### WHAT IS REQUIRED:
In the listing that follows, locate the line containing "for t, m in" and the line containing "from mathutils.bvhtree import BVHTree". Retype exactly those two lines and every line between them, and nothing more.

### RECORDS FOR THE EXERCISE:

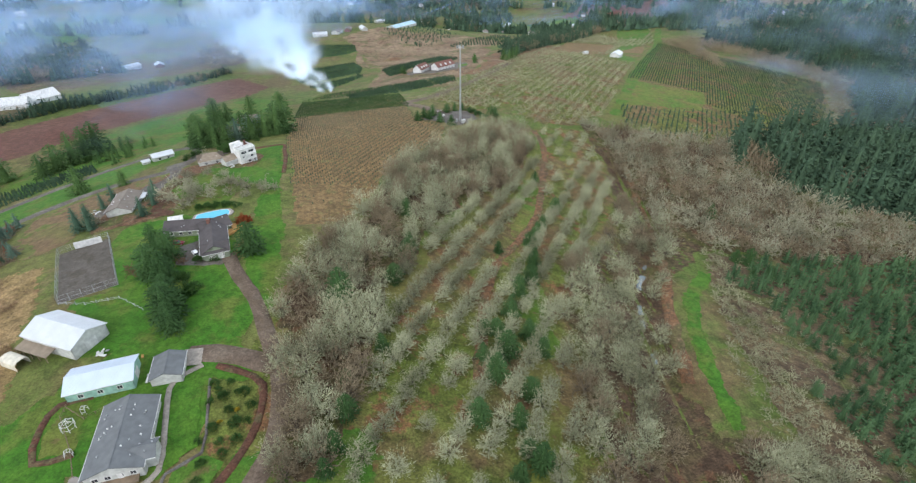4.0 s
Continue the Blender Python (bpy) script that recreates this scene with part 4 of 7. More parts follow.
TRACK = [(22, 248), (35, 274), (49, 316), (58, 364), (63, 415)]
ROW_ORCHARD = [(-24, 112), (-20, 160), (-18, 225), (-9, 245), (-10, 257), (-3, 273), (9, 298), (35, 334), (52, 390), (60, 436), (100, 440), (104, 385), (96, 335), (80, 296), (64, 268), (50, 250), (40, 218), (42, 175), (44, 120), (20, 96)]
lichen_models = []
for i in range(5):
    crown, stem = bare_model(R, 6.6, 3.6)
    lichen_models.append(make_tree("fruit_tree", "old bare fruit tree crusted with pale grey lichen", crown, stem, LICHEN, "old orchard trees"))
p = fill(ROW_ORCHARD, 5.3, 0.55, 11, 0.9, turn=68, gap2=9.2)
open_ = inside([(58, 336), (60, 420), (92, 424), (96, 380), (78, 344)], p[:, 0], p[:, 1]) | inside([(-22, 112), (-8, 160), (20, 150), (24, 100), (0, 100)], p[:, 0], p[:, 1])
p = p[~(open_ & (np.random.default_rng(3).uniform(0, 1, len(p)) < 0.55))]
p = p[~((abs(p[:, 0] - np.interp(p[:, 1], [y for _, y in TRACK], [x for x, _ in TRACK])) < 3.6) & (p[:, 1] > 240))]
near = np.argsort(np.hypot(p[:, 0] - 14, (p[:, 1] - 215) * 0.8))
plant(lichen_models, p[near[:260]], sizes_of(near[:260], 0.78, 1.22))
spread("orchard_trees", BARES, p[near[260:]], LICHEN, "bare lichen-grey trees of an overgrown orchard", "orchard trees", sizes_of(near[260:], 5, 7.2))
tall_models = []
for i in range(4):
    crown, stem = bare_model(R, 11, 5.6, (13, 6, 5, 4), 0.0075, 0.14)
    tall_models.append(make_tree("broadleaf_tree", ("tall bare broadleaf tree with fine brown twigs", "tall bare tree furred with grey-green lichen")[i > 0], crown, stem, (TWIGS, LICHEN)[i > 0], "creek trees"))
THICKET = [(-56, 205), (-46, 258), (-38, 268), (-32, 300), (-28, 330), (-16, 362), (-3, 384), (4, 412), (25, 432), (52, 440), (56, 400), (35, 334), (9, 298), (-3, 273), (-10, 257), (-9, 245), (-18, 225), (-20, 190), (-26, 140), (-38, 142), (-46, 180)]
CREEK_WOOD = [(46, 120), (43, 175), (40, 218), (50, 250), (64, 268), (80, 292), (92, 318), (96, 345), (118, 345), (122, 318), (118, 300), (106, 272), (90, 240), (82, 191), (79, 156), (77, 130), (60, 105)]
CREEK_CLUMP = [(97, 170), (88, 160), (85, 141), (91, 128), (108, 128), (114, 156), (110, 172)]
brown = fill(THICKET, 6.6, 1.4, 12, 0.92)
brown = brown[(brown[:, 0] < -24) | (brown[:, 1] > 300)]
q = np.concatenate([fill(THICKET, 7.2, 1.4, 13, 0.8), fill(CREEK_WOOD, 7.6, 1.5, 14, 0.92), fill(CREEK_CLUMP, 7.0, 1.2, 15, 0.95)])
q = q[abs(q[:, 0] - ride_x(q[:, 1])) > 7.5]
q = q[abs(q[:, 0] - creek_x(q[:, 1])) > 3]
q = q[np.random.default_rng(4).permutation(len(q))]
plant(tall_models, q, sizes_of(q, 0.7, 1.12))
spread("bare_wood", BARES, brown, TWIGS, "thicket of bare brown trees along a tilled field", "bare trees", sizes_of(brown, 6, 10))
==
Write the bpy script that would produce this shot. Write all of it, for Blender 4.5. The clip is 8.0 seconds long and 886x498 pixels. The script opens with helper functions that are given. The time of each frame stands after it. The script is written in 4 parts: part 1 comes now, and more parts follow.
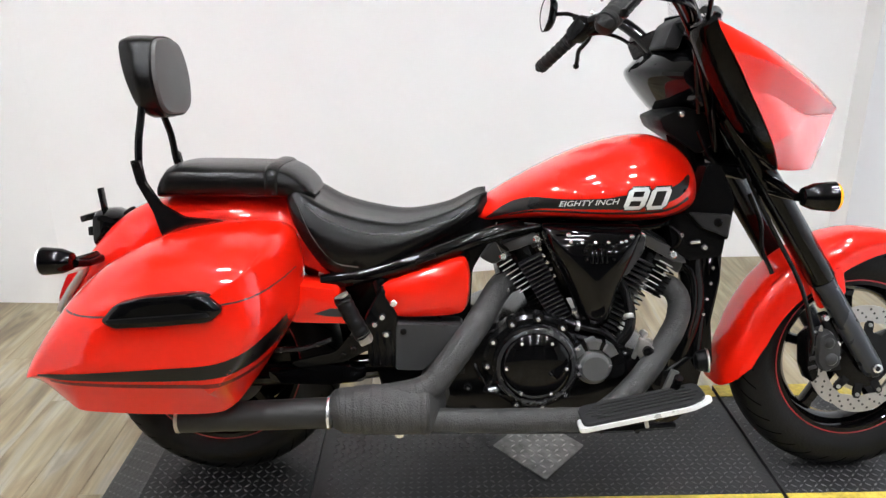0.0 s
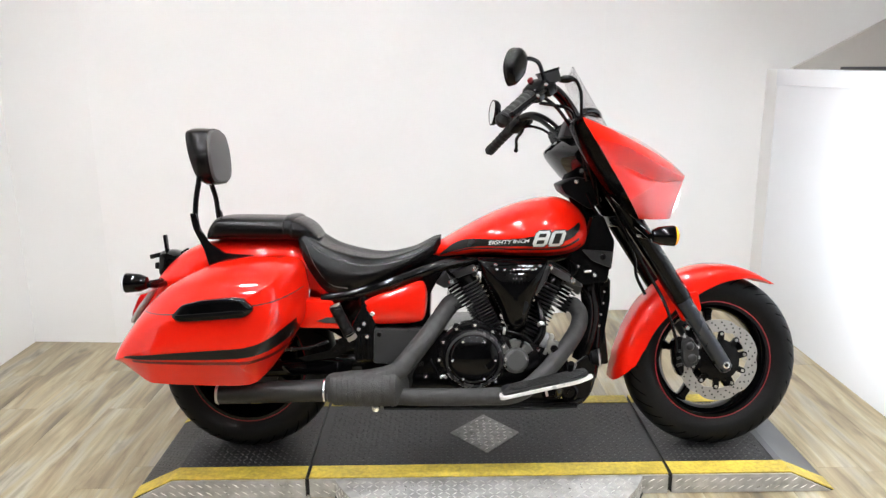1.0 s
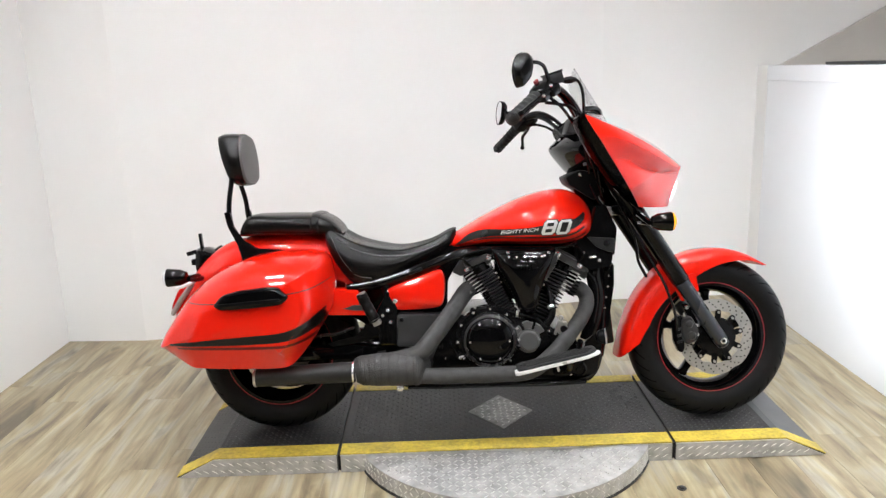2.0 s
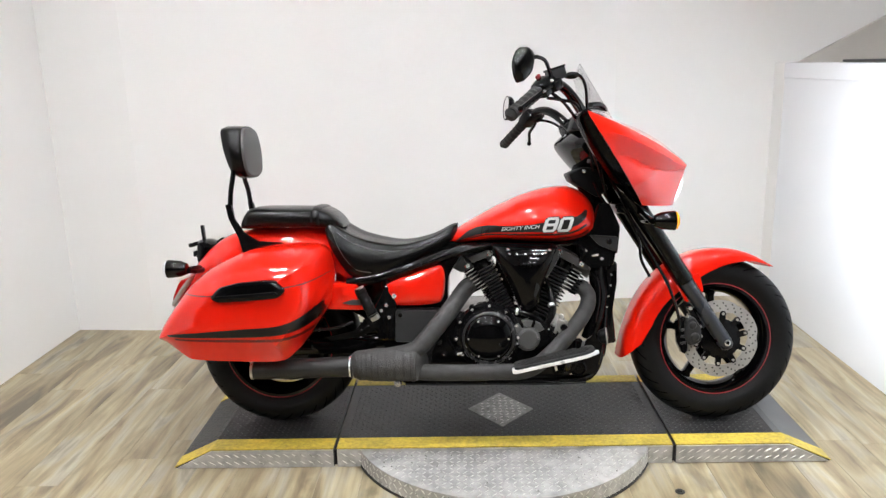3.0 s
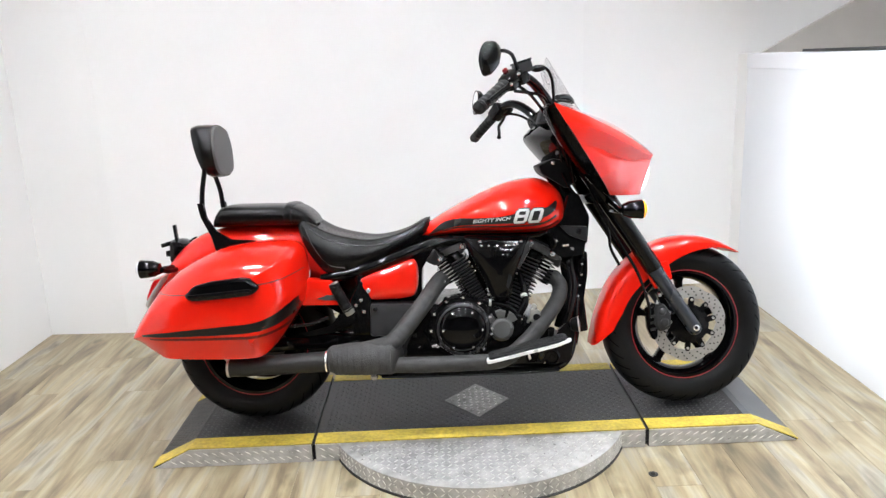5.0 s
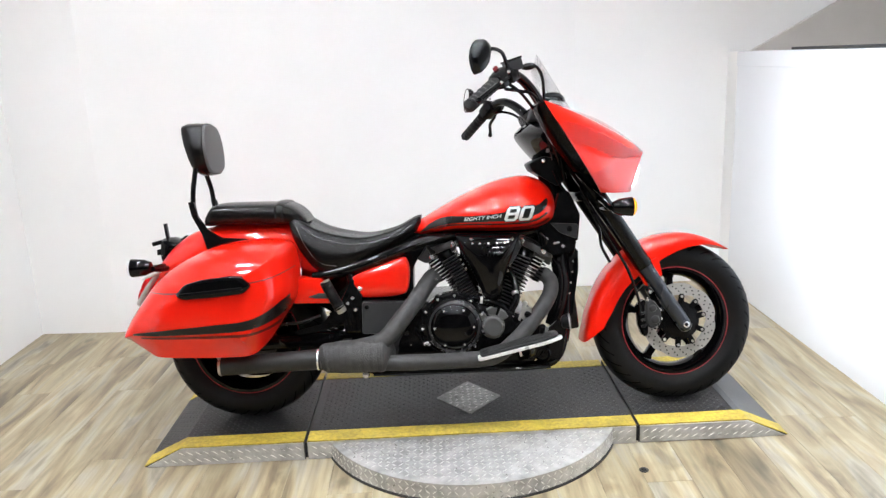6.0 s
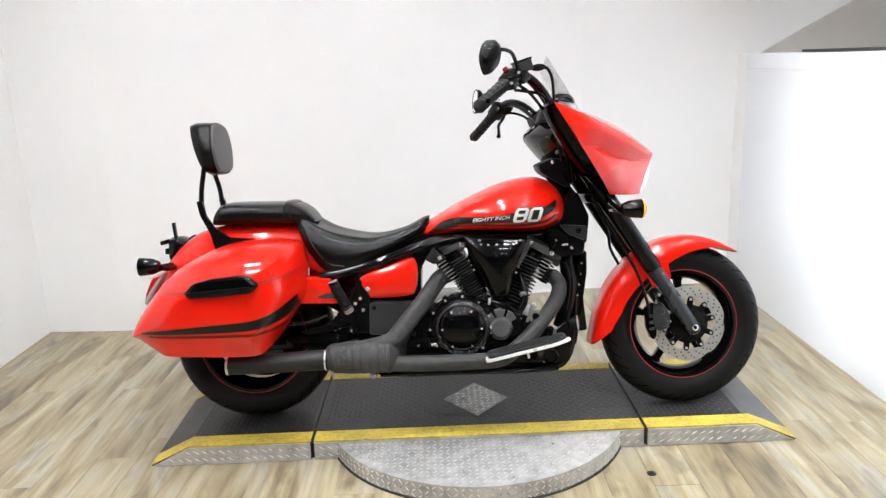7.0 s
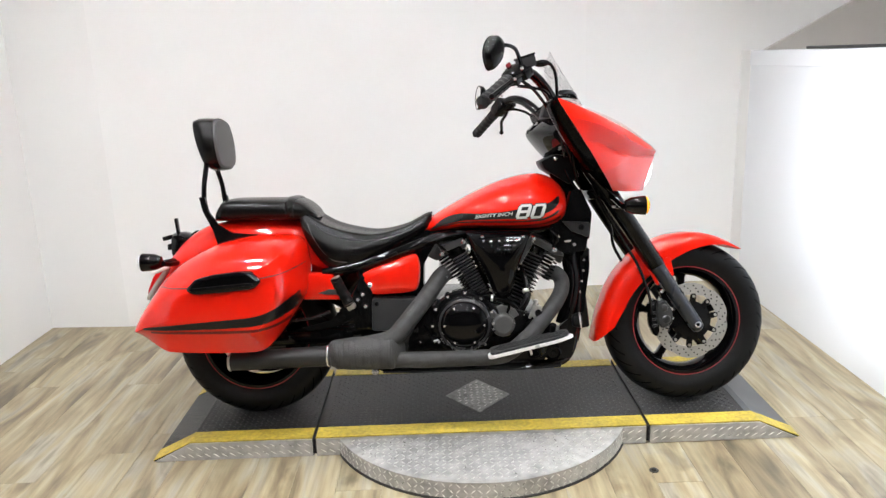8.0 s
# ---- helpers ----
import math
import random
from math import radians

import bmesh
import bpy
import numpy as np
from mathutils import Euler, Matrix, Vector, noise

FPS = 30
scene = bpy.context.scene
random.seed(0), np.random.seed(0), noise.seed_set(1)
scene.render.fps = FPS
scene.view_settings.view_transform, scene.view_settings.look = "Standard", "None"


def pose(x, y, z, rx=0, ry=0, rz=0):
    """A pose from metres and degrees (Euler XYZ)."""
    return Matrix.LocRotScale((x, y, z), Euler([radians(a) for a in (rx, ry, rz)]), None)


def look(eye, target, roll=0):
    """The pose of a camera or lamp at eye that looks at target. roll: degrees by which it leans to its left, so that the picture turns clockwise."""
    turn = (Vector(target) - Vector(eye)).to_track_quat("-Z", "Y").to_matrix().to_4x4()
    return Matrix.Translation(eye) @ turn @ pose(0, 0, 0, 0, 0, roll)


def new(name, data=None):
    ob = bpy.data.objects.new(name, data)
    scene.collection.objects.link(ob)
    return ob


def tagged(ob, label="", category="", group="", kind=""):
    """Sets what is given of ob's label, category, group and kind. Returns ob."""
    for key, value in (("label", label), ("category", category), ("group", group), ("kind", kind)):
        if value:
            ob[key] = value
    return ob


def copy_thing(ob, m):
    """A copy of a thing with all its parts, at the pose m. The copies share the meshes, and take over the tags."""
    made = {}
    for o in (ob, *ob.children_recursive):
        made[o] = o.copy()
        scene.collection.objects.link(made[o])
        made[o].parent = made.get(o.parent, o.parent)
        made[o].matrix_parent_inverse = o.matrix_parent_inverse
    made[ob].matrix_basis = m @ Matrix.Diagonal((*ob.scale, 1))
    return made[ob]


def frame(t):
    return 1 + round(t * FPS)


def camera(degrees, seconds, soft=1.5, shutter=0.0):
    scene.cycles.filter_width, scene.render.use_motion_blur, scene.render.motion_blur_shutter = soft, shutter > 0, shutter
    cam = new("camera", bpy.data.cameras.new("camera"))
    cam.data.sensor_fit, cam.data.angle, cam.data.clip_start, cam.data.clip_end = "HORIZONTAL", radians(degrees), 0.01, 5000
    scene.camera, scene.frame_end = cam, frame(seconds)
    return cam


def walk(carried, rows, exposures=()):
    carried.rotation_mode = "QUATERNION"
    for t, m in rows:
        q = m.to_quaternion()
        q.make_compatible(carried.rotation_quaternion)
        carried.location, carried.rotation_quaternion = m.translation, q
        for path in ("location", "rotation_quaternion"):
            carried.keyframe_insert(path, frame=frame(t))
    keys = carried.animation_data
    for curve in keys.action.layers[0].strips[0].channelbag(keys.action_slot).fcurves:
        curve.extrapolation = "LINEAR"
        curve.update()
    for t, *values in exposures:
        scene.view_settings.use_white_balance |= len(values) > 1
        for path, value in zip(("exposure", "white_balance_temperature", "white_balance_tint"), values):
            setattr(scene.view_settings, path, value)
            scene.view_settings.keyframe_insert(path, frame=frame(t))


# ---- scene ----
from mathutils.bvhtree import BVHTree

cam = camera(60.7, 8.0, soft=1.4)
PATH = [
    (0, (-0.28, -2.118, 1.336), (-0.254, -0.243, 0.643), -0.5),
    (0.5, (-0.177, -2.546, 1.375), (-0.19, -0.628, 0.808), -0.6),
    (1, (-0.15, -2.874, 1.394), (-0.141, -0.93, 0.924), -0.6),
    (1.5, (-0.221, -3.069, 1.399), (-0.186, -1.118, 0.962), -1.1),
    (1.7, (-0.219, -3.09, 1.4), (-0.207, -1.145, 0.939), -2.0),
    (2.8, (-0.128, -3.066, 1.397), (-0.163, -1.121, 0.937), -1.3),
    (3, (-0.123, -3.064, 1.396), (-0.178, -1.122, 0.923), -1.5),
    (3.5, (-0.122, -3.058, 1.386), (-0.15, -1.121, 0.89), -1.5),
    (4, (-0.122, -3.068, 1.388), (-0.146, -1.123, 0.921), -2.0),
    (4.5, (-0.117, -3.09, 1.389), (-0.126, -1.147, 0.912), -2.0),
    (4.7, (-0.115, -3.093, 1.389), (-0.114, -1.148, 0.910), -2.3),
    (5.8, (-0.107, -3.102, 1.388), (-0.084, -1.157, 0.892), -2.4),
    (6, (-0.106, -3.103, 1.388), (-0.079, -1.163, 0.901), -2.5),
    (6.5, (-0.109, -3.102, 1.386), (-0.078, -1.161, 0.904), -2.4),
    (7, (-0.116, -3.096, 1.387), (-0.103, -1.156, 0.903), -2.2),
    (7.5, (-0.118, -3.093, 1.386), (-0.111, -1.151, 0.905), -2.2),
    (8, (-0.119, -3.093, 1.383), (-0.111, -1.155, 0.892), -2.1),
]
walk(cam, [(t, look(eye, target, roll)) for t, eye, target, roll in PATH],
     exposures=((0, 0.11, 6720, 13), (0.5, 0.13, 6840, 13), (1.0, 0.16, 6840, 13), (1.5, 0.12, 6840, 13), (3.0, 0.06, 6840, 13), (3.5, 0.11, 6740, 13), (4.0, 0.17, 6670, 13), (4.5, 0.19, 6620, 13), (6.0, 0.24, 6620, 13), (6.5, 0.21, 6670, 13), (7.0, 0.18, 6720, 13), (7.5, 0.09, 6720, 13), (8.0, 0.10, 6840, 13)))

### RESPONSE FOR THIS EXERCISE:
    for t, m in rows:
        q = m.to_quaternion()
        q.make_compatible(carried.rotation_quaternion)
        carried.location, carried.rotation_quaternion = m.translation, q
        for path in ("location", "rotation_quaternion"):
            carried.keyframe_insert(path, frame=frame(t))
    keys = carried.animation_data
    for curve in keys.action.layers[0].strips[0].channelbag(keys.action_slot).fcurves:
        curve.extrapolation = "LINEAR"
        curve.update()
    for t, *values in exposures:
        scene.view_settings.use_white_balance |= len(values) > 1
        for path, value in zip(("exposure", "white_balance_temperature", "white_balance_tint"), values):
            setattr(scene.view_settings, path, value)
            scene.view_settings.keyframe_insert(path, frame=frame(t))


# ---- scene ----
from mathutils.bvhtree import BVHTree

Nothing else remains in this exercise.